2) Section 6.1 (lines 478–500) claims PSO-MLP “surpasses traditional methods” (line 487) but only compares with MLP, SVM, and NN—other methods like LSTMs or transformers are ignored. Revise line 487 to: “PSO-MLP outperforms baselines like SVM and traditional NN, though comparisons with LSTMs or transformers are needed.” Add a future direction in Section 6.2: “Future work should compare PSO-MLP with transformer-based models.”

Reviewer 3 ·

Basic reporting

The article was written in clear and professional English. The research question was well motivated and the use a multimodal approach was explained. The algorithms used in the article are explained in clear details.

One major problem is that the authors spent a fair amount of paragraphs in the Introduction section (Line 41-47) describing the challenges of disparities in access to technological infrastructure, which is largely unrelated to the main topic of this manuscript.

Experimental design

The presentation of the entire Section 3.1 Data Preprocessing Steps under Section Materials and Methods is unsatisfactory. Currently this section is written in a way that looks more like an outline and less of a formal text. The authors should expand this section into full passages.

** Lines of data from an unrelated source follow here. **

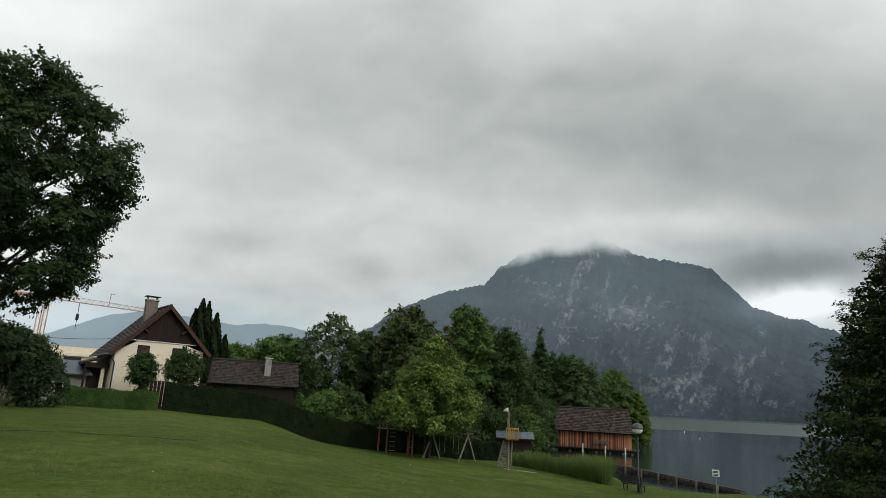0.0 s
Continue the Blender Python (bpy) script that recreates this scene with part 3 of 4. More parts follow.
def hedge(path, heights, thick, label, leaf, per_metre, leaf_size, seed):
    """A clipped hedge along a path on the ground: a dense core with leaves all over it."""
    rng = np.random.default_rng(seed)
    base = thing("hedge", Vector((*path[0], ground_at(*path[0]))), label, "hedge")
    o = np.array(base.location)
    seg = np.array(path, float)
    run = np.concatenate([[0], np.cumsum(np.linalg.norm(np.diff(seg, axis=0), axis=1))])

    def spot(s):
        return np.stack([np.interp(s, run, seg[:, 0]), np.interp(s, run, seg[:, 1])], -1)

    ss = np.linspace(0, run[-1], max(int(run[-1] / 0.6), 3))
    xy = spot(ss)
    tan = np.gradient(xy, axis=0)
    tan /= np.linalg.norm(tan, axis=1, keepdims=True)
    side = np.stack([-tan[:, 1], tan[:, 0]], 1)
    hh = np.interp(ss, run, heights)
    zz = land(xy[:, 0], xy[:, 1])
    w = thick / 2 - 0.06
    ring = []
    for f, g in ((-1, -0.1), (-1, 0.5), (-0.92, 0.95), (-0.5, 1), (0.5, 1), (0.92, 0.95), (1, 0.5), (1, -0.1)):
        ring.append(np.concatenate([xy + side * f * w, (zz + g * (hh - 0.06))[:, None]], 1))
    core = grid_mesh("core", np.stack(ring, 0) - o, M[leaf])
    part("core", core, None, base)
    for e in (0, -1):
        cap = bmesh.new()
        cap.faces.new([cap.verts.new(Vector(q[e] - o)) for q in ring])
        part("core", cap, M[leaf], base)
    k = int(run[-1] * per_metre)
    s = rng.uniform(0, run[-1], k)
    c, tn = spot(s), np.stack([np.interp(s, ss, tan[:, 0]), np.interp(s, ss, tan[:, 1])], 1)
    sd = np.stack([-tn[:, 1], tn[:, 0]], 1)
    hgt, gz = np.interp(s, ss, hh), np.interp(s, ss, zz)
    girth = thick + 2 * hgt
    u = rng.uniform(0, 1, k) * girth
    low, mid = u < hgt, (u >= hgt) & (u < hgt + thick)
    f = np.where(low, -0.5, np.where(mid, (u - hgt) / thick - 0.5, 0.5)) * thick
    z = np.where(low, u, np.where(mid, hgt, u - hgt - thick))
    wob = 0.05 * np.sin(s * 3.1) + 0.03 * np.sin(s * 7.7 + z * 4) + rng.normal(size=k) * 0.025
    f, z = f + np.sign(f) * wob * ~mid, z + wob * mid
    nx = np.where(low, -1, np.where(mid, 0, 1))
    nrm = np.stack([sd[:, 0] * nx, sd[:, 1] * nx, np.where(mid, 1.0, 0.35)], 1)
    p = np.stack([c[:, 0] + sd[:, 0] * f, c[:, 1] + sd[:, 1] * f, gz + z], 1)
    part("foliage", leaf_quads("foliage", p - o, unit_rows(unit_rows(nrm) + rng.normal(size=(k, 3)) * 0.55), leaf_size * rng.uniform(0.6, 1.3, k), M[leaf], rng, 0.6), None, base)
    return base


def roof_courses(corners, rows, pieces, thick, rng, lift=0.5):
    """A tiled roof slope: courses of separate overlapping shingles on the quad eave-left, eave-right, ridge-right, ridge-left."""
    a, b, c, d = [Vector(q) for q in corners]
    up = (b - a).cross(d - a).normalized()
    up = up if up.z > 0 else -up
    bm = bmesh.new()
    for q in range(rows):
        f0, f1 = q / rows, min((q + 1.35) / rows, 1.0)
        shift = 0.5 * (q % 2)
        l0, r0, l1, r1 = a.lerp(d, f0), b.lerp(c, f0), a.lerp(d, f1), b.lerp(c, f1)
        for k in range(-1, pieces):
            u0, u1 = max((k + shift + 0.02) / pieces, 0), min((k + shift + 0.98) / pieces, 1)
            if u1 - u0 < 0.002:
                continue
            j = up * rng.uniform(0, 0.012)
            lo = [l0.lerp(r0, u0) + up * thick * 2 + j, l0.lerp(r0, u1) + up * thick * 2 + j]
            hi = [l1.lerp(r1, u1) + up * thick * lift + j, l1.lerp(r1, u0) + up * thick * lift + j]
            v = [bm.verts.new(w) for w in (*lo, *hi)]
            bm.faces.new(v)
            w = [bm.verts.new(x) for x in (lo[0] - up * thick, lo[1] - up * thick)]
            bm.faces.new((v[1], v[0], w[0], w[1]))
    return bm


def slab(corners, thick):
    bm = bmesh.new()
    v = [Vector(q) for q in corners]
    n = (v[1] - v[0]).cross(v[-1] - v[0]).normalized()
    n = n if n.z > 0 else -n
    top, low = [bm.verts.new(q) for q in v], [bm.verts.new(q - n * thick) for q in v]
    bm.faces.new(top)
    bm.faces.new(low[::-1])
    for k in range(len(v)):
        j = (k + 1) % len(v)
        bm.faces.new((top[j], top[k], low[k], low[j]))
    bmesh.ops.recalc_face_normals(bm, faces=bm.faces)
    return bm


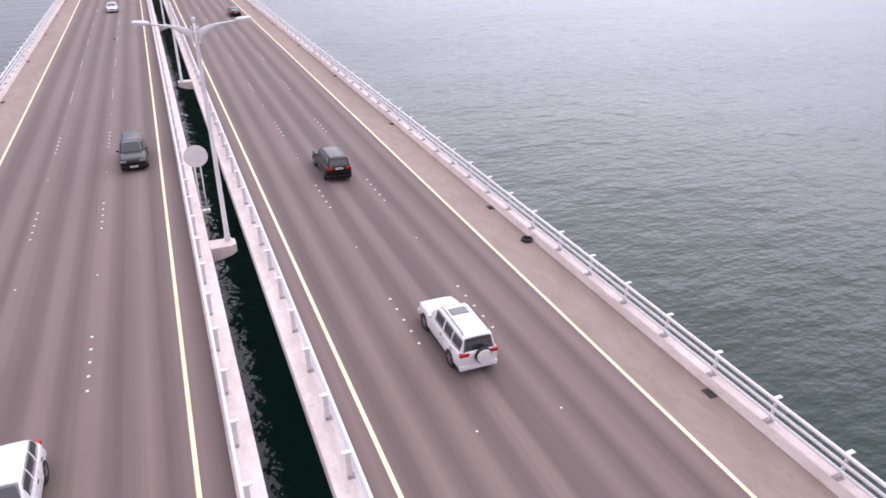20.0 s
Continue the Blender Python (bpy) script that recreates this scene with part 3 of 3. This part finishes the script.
bm = bmesh.new()
pts = [(math.cos(a) * (0.75 + 0.2 * math.sin(3 * a + 1)), math.sin(a) * (0.42 + 0.1 * math.sin(2 * a))) for a in [2 * math.pi * k / 22 for k in range(22)]]
rim_ = [bm.verts.new((x, y, 0.0)) for x, y in pts]
mid_ = [bm.verts.new((x * 0.55, y * 0.55, 0.018)) for x, y in pts]
for k in range(22):
    bm.faces.new((rim_[k], rim_[(k + 1) % 22], mid_[(k + 1) % 22], mid_[k]))
bm.faces.new(mid_)
drift = part("sand_heap", bm, sand, None)
drift.matrix_basis = Matrix.Translation(place(140.1, 16.0, 0.003)) @ lean(1)
tagged(drift, "low heap of pale sand washed up beside a drain", "sand")

# ---- cars ----
def paint(name, colour, rough=0.25, metal=0.0, gloss=0.25):
    m, n, l, b = material(name, colour, rough, metal)
    b.inputs["Coat Weight"].default_value = gloss
    b.inputs["Specular IOR Level"].default_value = 0.25 + gloss
    b.inputs["Coat Roughness"].default_value = 0.06
    v = coords(n, l)
    a = noise_tex(n, l, v, 1.4, 4)
    lo, hi = tuple(x * 0.86 for x in colour), tuple(min(1, x * 1.05) for x in colour)
    l.new(ramp(n, l, a, [(0.3, lo), (0.7, hi)]), b.inputs["Base Color"])
    r = n.new("ShaderNodeMapRange")
    r.inputs[3].default_value, r.inputs[4].default_value = rough * 0.8, rough * 1.5
    l.new(noise_tex(n, l, v, 6.0, 5), r.inputs[0])
    l.new(r.outputs[0], b.inputs["Roughness"])
    return m


black_paint = paint("black_paint", (0.003, 0.003, 0.0045), 0.12, 0.0, 0.10)
navy_paint = paint("charcoal_paint", (0.008, 0.008, 0.011), 0.16, 0.0, 0.12)
white_paint = paint("white_paint", (0.72, 0.71, 0.71))
silver_paint = paint("silver_paint", (0.62, 0.63, 0.66), 0.3, 0.45)
car_glass = material("tinted_glass", (0.03, 0.035, 0.04), 0.04)[0]
car_glass.node_tree.nodes["Principled BSDF"].inputs["IOR"].default_value = 1.9
tail_red = material("tail_lens", (0.42, 0.012, 0.012), 0.2)[0]
head_lens = material("head_lens", (0.22, 0.23, 0.25), 0.08)[0]
alloy = material("alloy", (0.62, 0.62, 0.64), 0.3, 0.8)[0]
strip_mat = material("pale_window_strip", (0.42, 0.43, 0.47), 0.4)[0]
trim_black = material("black_trim", (0.02, 0.02, 0.02), 0.55)[0]
plate_mat = material("plate", (0.85, 0.84, 0.80), 0.4)[0]
ink = material("plate_ink", (0.05, 0.05, 0.05), 0.5)[0]


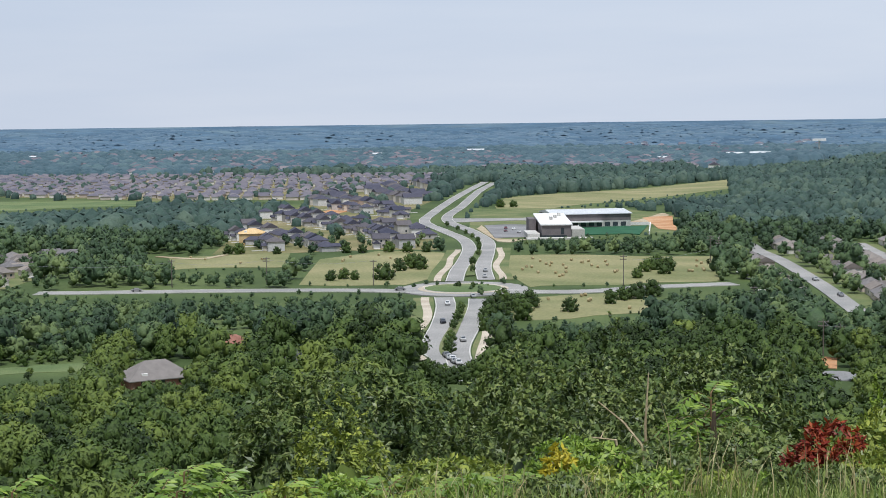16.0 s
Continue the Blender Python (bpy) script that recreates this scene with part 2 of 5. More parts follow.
SLOPE_R = [0, 6.5, 8, 10, 12, 15, 25, 40, 60, 100, 150, 200, 300, 400, 450]
SLOPE_Z = [0, -0.05, -0.35, -1.1, -2.2, -4.0, -10.5, -20, -28, -40, -49, -54.5, -62.5, -67.2, FLOOR]
HILL_AZ = [63, 66.6, 69.6, 72, 74.9, 77.9, 80, 81.5, 84, 90, 100, 130]
HILL_H = [0, 4, 11, 20, 33, 47, 61, 67, 69.5, 70, 62, 0]
SKY_AZ = [-60, -22, -16.5, -15.2, -14, -8, -6.3, -5.4, 0.8, 2.3, 3.1, 4.0, 6.6, 7.0, 7.8, 8.4, 16, 30, 60, 71.7, 73.5, 75.3, 78.3, 82, 120]
SKY_EL = [-.1, -.06, -.07, -.10, -.03, -.02, -.05, -.15, -.23, -.20, -.09, -.20, -.20, -.11, -.11, -.21, -.2, -.22, -.2, -.18, -.1, -.03, -.12, -.2, -.2]


def smooth(a, b, x):
    t = np.clip((x - a) / (b - a), 0, 1)
    return t * t * (3 - 2 * t)


def ground_z(x, y):
    x, y = np.asarray(x, float), np.asarray(y, float)
    r, az = np.hypot(x, y), np.degrees(np.arctan2(x, y))
    # the crest is nearer on the left
    z = np.interp(r * (1 + 0.35 * (1 - smooth(40, 58, az)) * smooth(1, 4, r) * (1 - smooth(12, 30, r))), SLOPE_R, SLOPE_Z)
    # the crest runs on to the right, where the lawn is wider
    z = z + smooth(55, 75, az) * smooth(6, 9, r) * (1 - smooth(9, 16, r)) * 0.15
    hump = np.interp(az, HILL_AZ, HILL_H)
    z = z + hump * smooth(880, 1600, r) * (1 - smooth(2100, 2700, r))
    top = EYE + 4860 * np.tan(np.radians(np.interp(az, SKY_AZ, SKY_EL))) - 4
    roll = 5 * np.sin(r / 260 + az * 0.35) + 4 * np.sin(r / 170 - az * 0.8)
    z = z + smooth(3000, 3600, r) * (1 - smooth(4300, 4800, r)) * roll
    return z + (top - FLOOR) * np.clip((r - 3100) / 1760, 0, 1) ** 1.3


def gz(az, d):
    p = P(az, d)
    return float(ground_z(p.x, p.y))


def npmesh(name, V, quads=None, tris=None, mat=None, tint=None, smooth_faces=False, normals=None):
    """A mesh from arrays."""
    me = bpy.data.meshes.new(name)
    q = np.zeros((0, 4), int) if quads is None else np.asarray(quads, int)
    t = np.zeros((0, 3), int) if tris is None else np.asarray(tris, int)
    me.vertices.add(len(V))
    me.vertices.foreach_set("co", np.asarray(V, np.float32).ravel())
    idx = np.concatenate([q.ravel(), t.ravel()]).astype(np.int32)
    me.loops.add(len(idx))
    me.loops.foreach_set("vertex_index", idx)
    starts = np.concatenate([np.arange(len(q)) * 4, len(q) * 4 + np.arange(len(t)) * 3]).astype(np.int32)
    me.polygons.add(len(starts))
    me.polygons.foreach_set("loop_start", starts)
    me.polygons.foreach_set("use_smooth", np.full(len(starts), smooth_faces))
    me.update(calc_edges=True)
    if tint is not None:
        a = me.attributes.new("tint", "FLOAT", "POINT")
        a.data.foreach_set("value", np.asarray(tint, np.float32))
    if normals is not None:
        # leaves take the roundness of the bough that they cover
        a = me.attributes.new("custom_normal", "FLOAT_VECTOR", "POINT")
        a.data.foreach_set("vector", np.asarray(normals, np.float32).ravel())
    if mat:
        me.materials.append(mat)
    return me


def part(name, bm, mat, parent=None, label=""):
    """Links a bmesh, or a ready mesh, as one mesh object under a thing or part."""
    if isinstance(bm, bmesh.types.BMesh):
        me = bpy.data.meshes.new(name)
        bm.to_mesh(me)
        bm.free()
        me.materials.append(mat)
    else:
        me = bm
    ob = new(name, me)
    if parent is not None:
        ob.parent = parent
    return tagged(ob, label)


def box(bm, x0, x1, y0, y1, z0, z1):
    v = [bm.verts.new(c) for c in ((x0, y0, z0), (x1, y0, z0), (x1, y1, z0), (x0, y1, z0), (x0, y0, z1), (x1, y0, z1), (x1, y1, z1), (x0, y1, z1))]
    for f in ((3, 2, 1, 0), (4, 5, 6, 7), (0, 1, 5, 4), (1, 2, 6, 5), (2, 3, 7, 6), (3, 0, 4, 7)):
        bm.faces.new([v[i] for i in f])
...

The authors should also introduce the DEAP dataset, especially the human subjects included in this dataset, in more details. The authors mentioned multiple times that the dataset is consisted of both students and teachers; however, it is unclear exactly how many students and how many teachers are included in this study other than knowing that there are a total of 32 participants (Line 303). The demographic information of these participants is also entirely missing. Although the authors cited the dataset, it is still necessary to detail these human subjects for the completeness of the discussions.

Validity of the findings

The conclusions are well written with identification of the limitations of current study. The minor issue is that the authors mentioned that previous methods fall behind in latency and low adaptability (Line 65) and yet acknowledged in Section 6.2 that their proposed model also faces challenges in latency, making the statements self-contradictory.